**Short problem**.
Go through the lines below. Copy those with "part".

[Records with scene code]
>> START

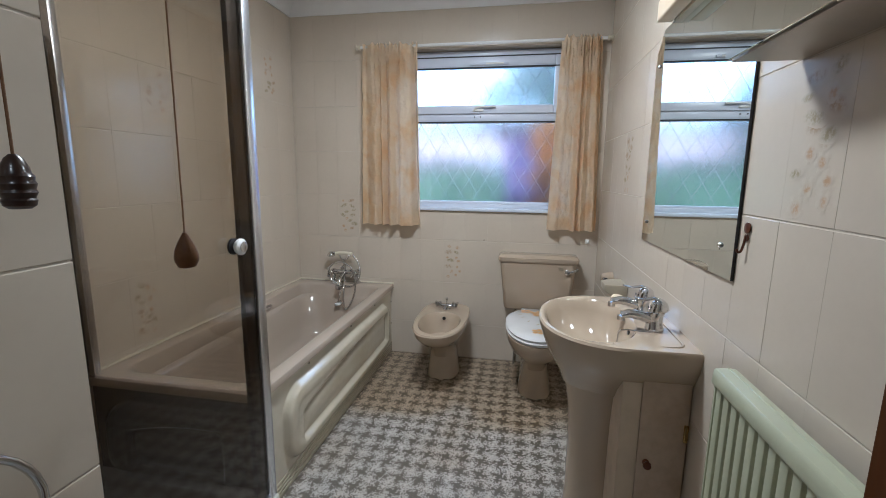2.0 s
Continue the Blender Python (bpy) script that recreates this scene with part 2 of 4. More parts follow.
def soft_print(name, color, strength):
    """A worn print in the glaze: one soft-edged, mottled spot that fades into the tile's own colour."""
    mat = bpy.data.materials.new(name)
    mat.use_nodes = True
    nt = mat.node_tree
    b = nt.nodes["Principled BSDF"]
    b.inputs["Roughness"].default_value = 0.2
    co, flat, mid, edge, geo, mottle, cover, mul, mix = (nt.nodes.new(k) for k in (
        "ShaderNodeTexCoord", "ShaderNodeVectorMath", "ShaderNodeVectorMath", "ShaderNodeMapRange", "ShaderNodeNewGeometry", "ShaderNodeTexNoise",
        "ShaderNodeMapRange", "ShaderNodeMath", "ShaderNodeMix"))
    flat.operation, flat.inputs[1].default_value, flat.inputs[2].default_value = "MULTIPLY_ADD", (1, 1, 0), (0, 0, 0.5)
    mid.operation, mid.inputs[1].default_value = "DISTANCE", (0.5, 0.5, 0.5)
    nt.links.new(co.outputs["Generated"], flat.inputs[0])
    nt.links.new(flat.outputs[0], mid.inputs[0])
    edge.interpolation_type = "SMOOTHSTEP"
    for i, x in enumerate((0.12, 0.48, strength, 0.0), 1):
        edge.inputs[i].default_value = x
    nt.links.new(mid.outputs["Value"], edge.inputs[0])
    mottle.inputs["Scale"].default_value, mottle.inputs["Detail"].default_value = 110.0, 4.0
    nt.links.new(geo.outputs["Position"], mottle.inputs["Vector"])
    for i, x in enumerate((0.36, 0.60, 0.15, 1.0), 1):
        cover.inputs[i].default_value = x
    nt.links.new(mottle.outputs["Fac"], cover.inputs[0])
    mul.operation = "MULTIPLY"
    nt.links.new(edge.outputs[0], mul.inputs[0])
    nt.links.new(cover.outputs[0], mul.inputs[1])
    mix.data_type = "RGBA"
    mix.inputs[6].default_value, mix.inputs[7].default_value = (0.598, 0.524, 0.424, 1), (*color, 1)
    nt.links.new(mul.outputs[0], mix.inputs[0])
    nt.links.new(mix.outputs[2], b.inputs["Base Color"])
    return mat


def mirror_material():
    mat = bpy.data.materials.new("mirror_silver")
    mat.use_nodes = True
    b = mat.node_tree.nodes["Principled BSDF"]
    b.inputs["Base Color"].default_value = (0.80, 0.84, 0.82, 1)
    b.inputs["Metallic"].default_value, b.inputs["Roughness"].default_value = 1.0, 0.015
    return mat


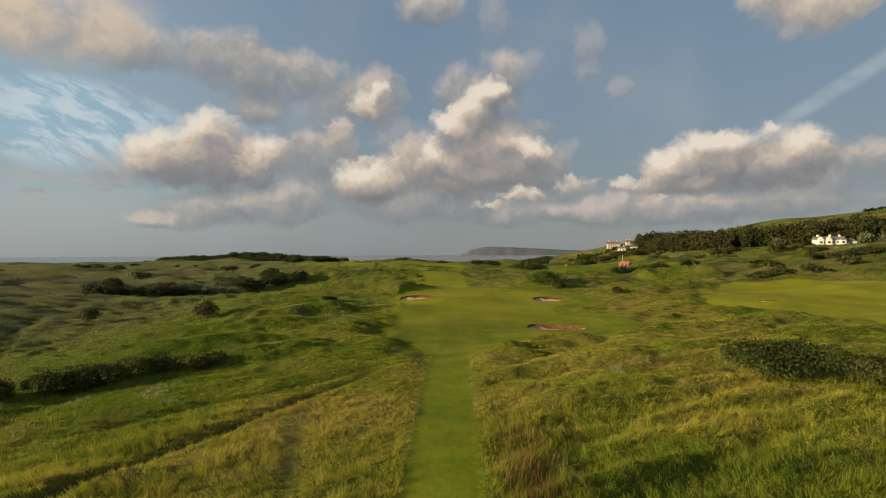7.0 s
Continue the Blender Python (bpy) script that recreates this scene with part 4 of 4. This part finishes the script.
bush(-36.8, 106.6, 2.0, 1.7, 1.6, THORN, "low dark scrub beside a rutted track", 0.11, 7, 42)
bush(-65.0, 119.6, 5.0, 3.6, 2.2, GORSE, "broad dark gorse thicket in a hollow", 0.22, 9, 43, "gorse_bush", "gorse")
bush(-48.6, 105.8, 1.9, 1.7, 1.6, THORN, "lone dark thorn bush in a hollow", 0.15, 6, 44)
bush(-61.2, 165.0, 1.9, 1.9, 2.4, THORN, "lone upright thorn bush on the dunes", 0.18, 6, 45)
bush(-38.0, 157.4, 2.2, 2.0, 2.3, THORN, "lone dark thorn bush on a grassy rise", 0.16, 7, 46)
bush(-24.0, 181.0, 1.6, 1.5, 1.1, THORN, "low brown scrub on the dunes", 0.15, 6, 47)
bush(31.4, 182.6, 1.25, 1.2, 1.5, THORN, "lone round thorn bush in pale rough", 0.13, 6, 48)
bush(22.4, 196.5, 2.0, 1.8, 1.7, GORSE, GORSE_LABEL, 0.17, 7, 49, "gorse_bush", "gorse")
bush(20.0, 201.5, 4.6, 3.0, 2.2, BRAMBLE, "low bramble mound on a dune", 0.2, 9, 50, "bramble", "brambles")
bush(26.0, 272.0, 6.0, 3.5, 2.6, GORSE, GORSE_LABEL, 0.25, 9, 51, "gorse_bush", "gorse")
bush(49.0, 240.0, 5.5, 3.6, 2.6, GORSE, "long dark gorse bank beside a shelter", 0.22, 9, 52, "gorse_bush", "gorse")
bush(57.0, 238.0, 5.5, 3.6, 2.4, GORSE, "long dark gorse bank on a mound", 0.22, 9, 53, "gorse_bush", "gorse")
bush(64.0, 235.0, 4.0, 3.0, 1.7, GORSE, "long dark gorse bank on a mound", 0.22, 8, 54, "gorse_bush", "gorse")
bush(78.0, 214.0, 7.0, 3.0, 1.6, GORSE, GORSE_LABEL, 0.25, 9, 55, "gorse_bush", "gorse")
bush(124.0, 262.0, 5.0, 3.5, 3.2, THORN, "dark thorn clump on the hillside", 0.3, 8, 56)
bush(134.0, 266.0, 7.0, 3.5, 2.8, THORN, "dark thorn clump on the hillside", 0.3, 8, 57)
bush(118.0, 268.0, 2.0, 2.0, 2.4, THORN, "small thorn bush on the hillside", 0.25, 6, 58)
for k, (bx, by) in enumerate(((-42.6, 227.0), (-47.0, 225.0), (-52.0, 221.5), (-56.5, 218.0), (-61.0, 213.5), (-65.0, 209.0), (-69.5, 204.5), (-73.0, 199.5), (-76.5, 197.5), (-78.0, 204.0), (-50.0, 231.0), (-59.0, 224.0), (-70.0, 213.0), (-66.0, 200.0), (-56.0, 211.0), (-62.0, 203.5))):
    rr = 3.0 + 1.6 * ((k * 37 % 10) / 10)
    pale = k in (5, 11, 14)
    bush(bx, by, rr + 0.6, rr * 0.9, 2.2 + 0.9 * ((k * 53 % 10) / 10), SILVER if pale else THORN, "grey-green sallow bush in a dark thicket" if pale else "dark thorn bush in a sheltered thicket", 0.26, 8, 60 + k, "thicket_bush", "dune thicket")


for k, (bx, by, rx, ry, h) in enumerate(((9.0, 59.5, 1.9, 2.6, 0.6), (16.4, 53.6, 2.4, 2.0, 0.5), (20.0, 56.0, 2.8, 2.2, 0.6), (22.8, 57.2, 2.8, 2.0, 0.6), (31.0, 78.0, 3.2, 2.0, 0.6), (17.8, 85.6, 3.6, 1.0, 0.5), (24.0, 86.0, 3.4, 0.9, 0.5), (12.0, 70.5, 2.2, 1.8, 0.5))):
    bush(bx, by, rx, ry, h, BRAMBLE, "low green bramble and nettle mound on a bank", 0.065, 8, 200 + k, "bramble", "brambles", 0.4)
FAR_SCRUB = [(58, 330, 6), (70, 352, 7), (92, 372, 6), (40, 362, 5), (20, 392, 6), (104, 420, 8), (78, 430, 7), (48, 452, 7), (126, 470, 8), (96, 505, 8), (66, 520, 8), (-8, 470, 5), (140, 330, 6), (128, 356, 6), (150, 392, 7), (10, 330, 4), (86, 288, 4), (100, 262, 4), (112, 240, 4), (-40, 520, 7), (134, 560, 9), (112, 585, 8), (150, 620, 9), (82, 600, 8)]
for k, (bx, by, r) in enumerate(FAR_SCRUB):
    bush(bx, by, r, r * 0.7, 1.6 + 0.22 * r, GORSE, "dark gorse clump on far rough ground", 0.42, 7, 300 + k, "gorse_bush", "far gorse")


rng_s = random.Random(71)
for k in range(44):
    bx, by = rng_s.uniform(52, 190), rng_s.uniform(196, 440)
    if bx > 0.36 * by + 48 or float(sampled("medium", np.array([bx]), np.array([by]))[0]) < 5:
        continue
    r = rng_s.uniform(1.2, 3.4) * (0.7 + by / 500)
    bush(bx, by, r * 1.5, r, 0.8 + 0.25 * r, GORSE if k % 3 else BRAMBLE, "low dark gorse patch on hummocky rough" if k % 3 else "low green bramble patch on hummocky rough", 0.30, 6, 400 + k, "gorse_bush" if k % 3 else "bramble", "hillside scrub")
for k in range(40):
    bx, by = rng_s.uniform(-260, -70), rng_s.uniform(230, 520)
    r = rng_s.uniform(1.2, 3.2)
    bush(bx, by, r * 1.5, r, 0.9 + 0.3 * r, THORN, "low wind-clipped scrub on the western dunes", 0.42, 6, 460 + k, "dune_scrub", "western dune scrub")


# ---- woods, far ridge and buildings ----
def plant(kinds, spots, seed, lo=0.8, hi=1.2):
    rng = random.Random(seed)
    for k, (x, y) in enumerate(spots):
        m = pose(x, y, float(land(x, y)) - 0.2, 0, 0, rng.uniform(0, 360))
        c = copy_thing(kinds[k % len(kinds)], m)
        s = rng.uniform(lo, hi)
        c.scale = (s * rng.uniform(0.9, 1.15), s * rng.uniform(0.9, 1.15), s)


def remove_thing(ob):
    for o in (*ob.children_recursive, ob):
        bpy.data.objects.remove(o)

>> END

**Solution**.
Continue the Blender Python (bpy) script that recreates this scene with part 2 of 4. More parts follow.
Continue the Blender Python (bpy) script that recreates this scene with part 4 of 4. This part finishes the script.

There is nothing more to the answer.